The breach would constitute the second time in the past few years that Trump’s Hotel Collection has lost the credit card information of its customers. The previous attack lasted from May 2014 until June 2015 before the company was able to identify and plug the leak. While there’s no evidence that either of the financial disruptions were the result of the kind of political hacking we’ve seen waged by Anonymous against Trump’s companies as a result of his presidential bid, the current report does not rule out any motives either.

Another digital infiltration into Trump’s hotel chain would undoubtedly draw attention to the group of hackers with Anonymous, who have committed to waging “total war” against the presidential candidate. Until now, the group’s hacks have proven relatively mild, typically resulting in brief outages at the websites of some of Trump’s companies but falling well short of doing any permanent or real financial damage. The loose-knit group did manage to break into Trump’s voicemail, record the messages, and change his greeting, but they found little in the way of incriminating information.
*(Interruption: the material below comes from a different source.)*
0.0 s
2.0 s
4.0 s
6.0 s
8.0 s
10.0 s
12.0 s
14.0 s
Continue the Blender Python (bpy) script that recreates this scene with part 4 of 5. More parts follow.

The theft of private information from the servers of Trump’s hotels would constitute a major escalation in Anonymous’s war on the candidate. It would also mark a shift in tactics, with the group targeting not only Trump’s businesses but his customers. After all, the attack stole the private credit card information of those who had accessed Trump’s hotel and not necessarily those who donated to him. Such a shift would likely earn the group detractors even among their current supporters, because, let’s face it, when they said total war, everyone knew they were exaggerating.

The Secret Service does offer Donald Trump full-time protection at this stage of the campaign, and it’s unclear if the hack does turn out to be politically motivated whether it will play a role in the investigation. Even as his company websites have come under a barrage of DDoS attacks from Anonymous, the Secret Service has only investigated reports that someone associated with the collective had released Trump’s private information, including his social security number, online. It turned out to be a hoax.
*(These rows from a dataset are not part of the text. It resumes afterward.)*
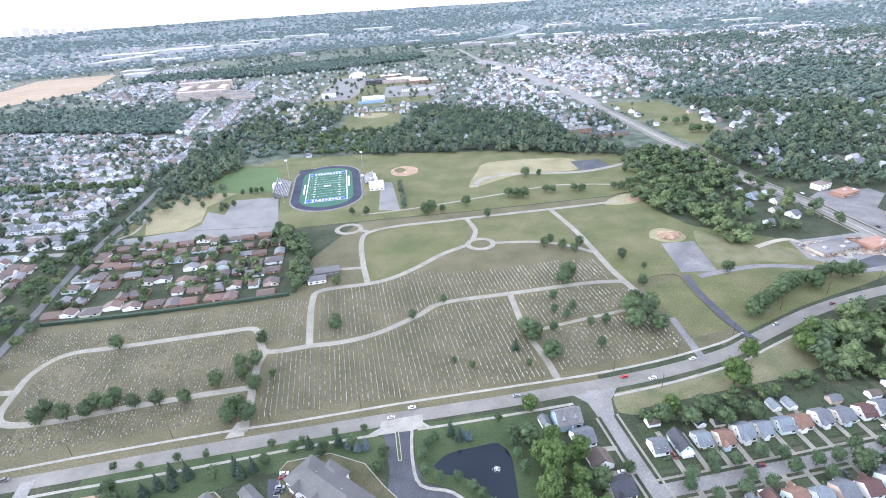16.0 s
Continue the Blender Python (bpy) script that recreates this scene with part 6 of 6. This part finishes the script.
# streets between the rows
bm = bmesh.new()
for k in range(10, 36, 2):
    y0 = 425 + k * 25 + 16
    ribbon_mesh(bm, [(-350 - (y0 - 425) * 0.06, y0), (-1200, y0 + 17)], 8.0, 0.08, 0.2, 100)
bmesh.ops.recalc_face_normals(bm, faces=bm.faces)
tagged(new("road", mesh_of(bm, "road", M["street"])), "pale streets between rows of white houses", "road", kind="structure")
woods("suburb_trees", [[(-345, 696), (-352, 1100), (-520, 1180), (-520, 700)]], 11.5, "garden trees among near white houses", size=(6, 12), keep=0.8, loose=True, shapes=WOOD, clear=[(WEST_ST, 8)])
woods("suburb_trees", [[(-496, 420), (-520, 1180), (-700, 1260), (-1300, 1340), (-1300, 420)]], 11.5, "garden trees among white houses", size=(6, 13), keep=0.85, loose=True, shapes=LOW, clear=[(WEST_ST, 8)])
woods("suburb_trees", [[(-372, 888), (-450, 893), (-542, 899), (-654, 909), (-900, 926), (-1150, 940), (-1150, 954), (-900, 940), (-654, 924), (-542, 913), (-450, 907), (-372, 902)]], 7.0, "line of bright olive trees between house rows", size=(8, 13), shapes=MID_WOOD)
woods("garden_trees", [[(-325, 405), (-520, 400), (-560, 690), (-350, 690), (-328, 560)]], 8.5, "dark garden trees round white houses", size=(5, 10), shapes=MID_WOOD, keep=0.13, loose=True, clear=[(WEST_ST, 8)])
dark_line = woods("suburb_trees", [[(-452, 440), (-443, 440), (-445, 684), (-454, 684)], [(-480, 704), (-600, 690), (-900, 680), (-900, 692), (-600, 703), (-480, 718)]], 6.5, "dark line of street trees between white houses", size=(7, 12), shapes=MID_WOOD, keep=0.9)
dark_line.data.materials[0] = M["leaf_dark"]
woods("woodland", [[(-1700, 1380), (-1300, 1345), (-902, 1315), (-768, 1295), (-499, 1215), (-446, 1205), (-492, 1420), (-600, 1440), (-922, 1500), (-1250, 1560), (-1700, 1620)], [(-900, 2110), (-470, 2200), (-226, 2260), (45, 2340), (60, 2200), (-220, 2000), (-470, 1960), (-900, 1960)]], 11.5, "belt of dense woodland far off", size=(11, 18), shapes=LOW)

woods("suburb_trees", [[(480, 1205), (720, 1100), (930, 1010), (1000, 700), (2100, 1000), (2300, 2200), (700, 2300), (560, 1800)]], 13.0, "broad tree crowns over a leafy suburb", size=(9, 17), shapes=LOW, keep=0.7, loose=True)
woods("suburb_trees", [[(250, 960), (262, 1000), (290, 1150), (330, 1190), (340, 1100), (335, 1000), (320, 930)], [(60, 1200), (126, 1205), (290, 1155), (300, 1185), (120, 1260), (40, 1260)]], 11.0, "tree crowns round a brick building", size=(7, 13), keep=0.35, clear=[(STATE, 18), ([(235, 1018), (300, 1010)], 16)])

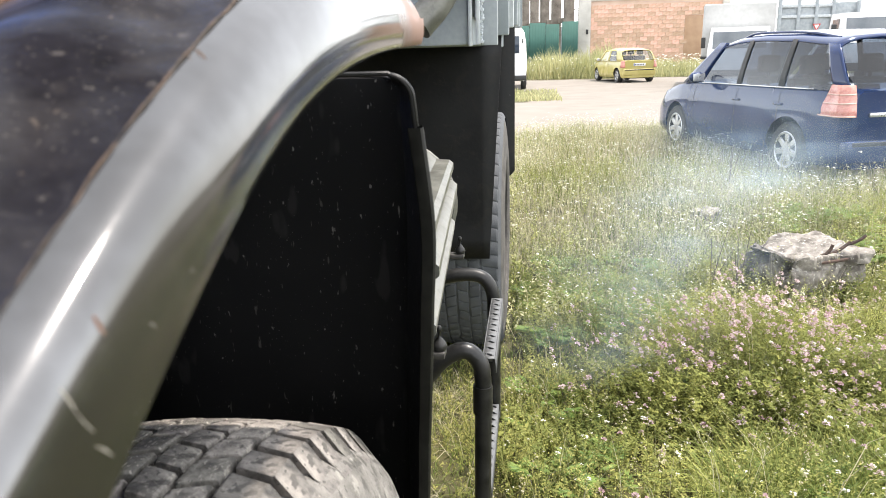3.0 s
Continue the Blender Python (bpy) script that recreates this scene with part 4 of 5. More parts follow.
# small yellow hatchback
rw, fw = Vector((4.15, 31.9, 0)), Vector((3.52, 34.26, 0))
d = (fw - rw).normalized()
left = Vector((-d.y, d.x, 0))
mid = (rw + fw) / 2 - left * 0.72 + d * 0.12
HATCH = dict(L=3.73, W=1.61, H=1.40, wheel_r=0.28, wheels=(1.1, -1.34), spokes=5,
             belt=[(-1.87, 0.86), (-1.5, 0.88), (0.8, 0.86), (1.0, 0.84), (1.6, 0.74), (1.82, 0.6), (1.87, 0.45)],
             roof=[(-1.6, 1.28), (-1.4, 1.335), (-0.9, 1.385), (-0.3, 1.39), (0.1, 1.36), (0.3, 1.31)],
             plan=[(-1.87, 0.84), (-1.7, 0.95), (-1, 1.0), (0.9, 1.0), (1.5, 0.93), (1.87, 0.7)],
             glass=(-1.3, 0.7), roof_u=(-1.5, 0.28),
             pillars=[[(0.72, 0.87), (0.95, 0.84), (0.3, 1.34), (0.18, 1.34)], [(-0.36, 0.88), (-0.26, 0.88), (-0.3, 1.36), (-0.38, 1.36)], [(-1.83, 0.87), (-1.25, 0.88), (-1.0, 1.3), (-1.47, 1.26)]],
             panes=[[(-0.26, 0.89), (0.72, 0.87), (0.18, 1.31), (-0.3, 1.32)], [(-1.25, 0.89), (-0.36, 0.88), (-0.38, 1.3), (-1.0, 1.3)]],
             pane_mat=M_GLASSC, strip=M_PLASTIC, front_glass=(0.95, 0.86, 0.28, 1.34), rear_glass=(-1.84, 0.9, -1.5, 1.27), tail=(-1.84, 0.62, 0.9, 0.14, 0.16), lamp_bars=(0.5,),
             mirror=(0.62, 0.93), handles=(-0.2,), handle_z=0.74, doors=(0.75, -0.35), bumper=(0.3, 0.56), bumper_mat=M_YELLOW, plate_z=0.68, seats=(0.1, -0.9), antenna=-1.4)
car("hatchback", Matrix.Translation(mid) @ Matrix.Rotation(math.atan2(d.y, d.x), 4, "Z"), "small yellow-green hatchback parked on pale gravel", HATCH, M_YELLOW)


def van():
    """White van seen past the truck's flank."""
    root = thing("van", pose(-0.71, 29.8, 0), "white panel van with black rear bumper parked on gravel", "van", "parked cars")

    def skin(y, k):
        sect = [(-0.96, 0.35), (-1.0, 0.6), (-1.0, 1.1), (-0.97, 1.7), (-0.9, 2.15), (-0.75, 2.35), (-0.4, 2.42), (0.4, 2.42), (0.75, 2.35), (0.9, 2.15), (0.97, 1.7), (1.0, 1.1), (1.0, 0.6), (0.96, 0.35)]
        x, z = sect[k]
        t = min(1, (y + 2.4) / 0.25)
        return Vector((x * (0.92 + 0.08 * math.sqrt(max(0, t))), y, z))
    bm = grid(skin, [-2.4, -2.37, -2.3, -2.2, -2.1, 0, 2.2], list(range(14)))
    bm.faces.new([v for v in bm.verts if abs(v.co.y + 2.4) < 1e-6])
    part("body", bm, M_WHITE, root)
    part("rear_bumper", box((-0.98, -2.52, 0.36), (1.02, -2.36, 0.55), 0.03), M_PLASTIC, root)
    part("door_hinge", box((0.86, -2.44, 1.7), (0.91, -2.38, 1.85), 0.01), M_PLASTIC, root)
    part("rear_window", box((0.15, -2.42, 1.35), (0.75, -2.395, 1.95), 0.01), M_GLASS, root)
    for y in (-1.5, 1.4):
        for x in (-0.9, 0.9):
            w = lathe(bmesh.new(), [(-0.1, 0.2), (-0.1, 0.31), (-0.06, 0.34), (0.06, 0.34), (0.1, 0.31), (0.1, 0.2), (0.06, 0.18), (0.05, 0)], (x, y, 0.34), 32)
            part("wheel", w, M_PLASTIC, root)


van()


def lorry(at, label, box_top, box_low, with_box=True):
    """Light lorry facing the meadow (front along -y)."""
    root = thing("box_lorry", at, label, "lorry", "parked lorries")

    def cab_at(z, k):
        f = max(0.0, (z - 1.25) / 0.75)
        w, yb = 0.98 - 0.08 * f, -0.75 + 0.22 * f
        return Vector(([-w, -w, -w * 0.95, w * 0.95, w, w][k], [0.75, yb + 0.08, yb, yb, yb + 0.08, 0.75][k], z))
    bm = grid(cab_at, lin(0.5, 1.25, 4) + lin(1.3, 1.95, 5) + [2.0], list(range(6)))
    bm.faces.new([v for v in bm.verts if abs(v.co.z - 2.0) < 1e-6])
    part("cab", bm, M_WHITE, root)

    def ws(x, z):
        f = (z - 1.25) / 0.75
        return Vector((x, -0.75 + 0.22 * f - 0.015, z))
    ob = part("windscreen", grid(ws, lin(-0.82, 0.82, 5), lin(1.32, 1.86, 4)), M_PANELGLASS, root)
    for sx in (-1, 1):
        part("side_window", grid(lambda y, z: Vector((sx * (0.995 - 0.107 * (z - 1.25)), y + (0.12 * (z - 1.35)), z)), lin(-0.4, 0.35, 3), lin(1.35, 1.84, 3)), M_PANELGLASS, root)
        part("mirror", box((sx * 1.12 - 0.07, -0.62, 1.35), (sx * 1.12 + 0.07, -0.57, 1.7), 0.015), M_PLASTIC, root)
        part("headlamp", box((sx * 0.72 - 0.14, -0.79, 0.72), (sx * 0.72 + 0.14, -0.73, 0.92), 0.02), M_CLEARLENS, root)
    part("front_bumper", box((-0.98, -0.85, 0.42), (0.98, -0.7, 0.64), 0.03), M_PLASTIC, root)
    part("chassis", box((-0.4, -0.5, 0.55), (0.4, 5.0, 0.78), 0.02), M_DARK, root)
    if with_box:
        bx = part("load_box", box((-1.17, 0.9, box_low), (1.17, 5.2, box_top), 0.05, 3), M_CANVAS, root, "grey-white tarpaulin load box")
        for k in range(8):
            y = 1.0 + k * 0.58
            part("box_rib", box((-1.185, y, box_low + 0.03), (-1.165, y + 0.05, box_top - 0.05), 0.006, 1), M_CANVAS, bx)
        part("box_sill", box((-1.2, 0.88, box_low - 0.09), (1.2, 5.22, box_low), 0.02), M_PLASTIC, bx)
    for y in (0.0, 3.8):
        for x in (-0.85, 0.85):
            w = lathe(bmesh.new(), [(-0.11, 0.2), (-0.11, 0.36), (-0.07, 0.4), (0.07, 0.4), (0.11, 0.36), (0.11, 0.2), (0.05, 0.18), (0.04, 0)], (x, y, 0.4), 32)
            part("wheel", w, M_PLASTIC, root)
    return root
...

The direct attacks on Donald Trump’s campaign, which carries an “unfavorable” rating of 63 percent today, would seem to be the first acts of digital disobedience to grace American politics, but that doesn’t mean the web hasn’t already changed the kinds of indignities a candidate may face. Notably, throughout Senator Rick Santorum’s 2012 presidential bid, he had to contend with his most popular Google search result pointing to a prank website established by sex columnist and LGBTQ advocate Dan Savage. Following comments made by Santorum likening legalizing same-sex marriage to doing the same for polygamy and pedophilia, Savage organized a campaign to associate the name Santorum with “the frothy mix of lube and fecal matter that is sometimes the byproduct of anal sex.” The vexing problem drew Santorum’s ire, and he was one of the only people to actually notice once it was gone.

So, even if you believe Trump is a demagogue, don’t go after his customers. Go after his Google search result. And, if you need some ideas, Anonymous, make Donald Drumpf again.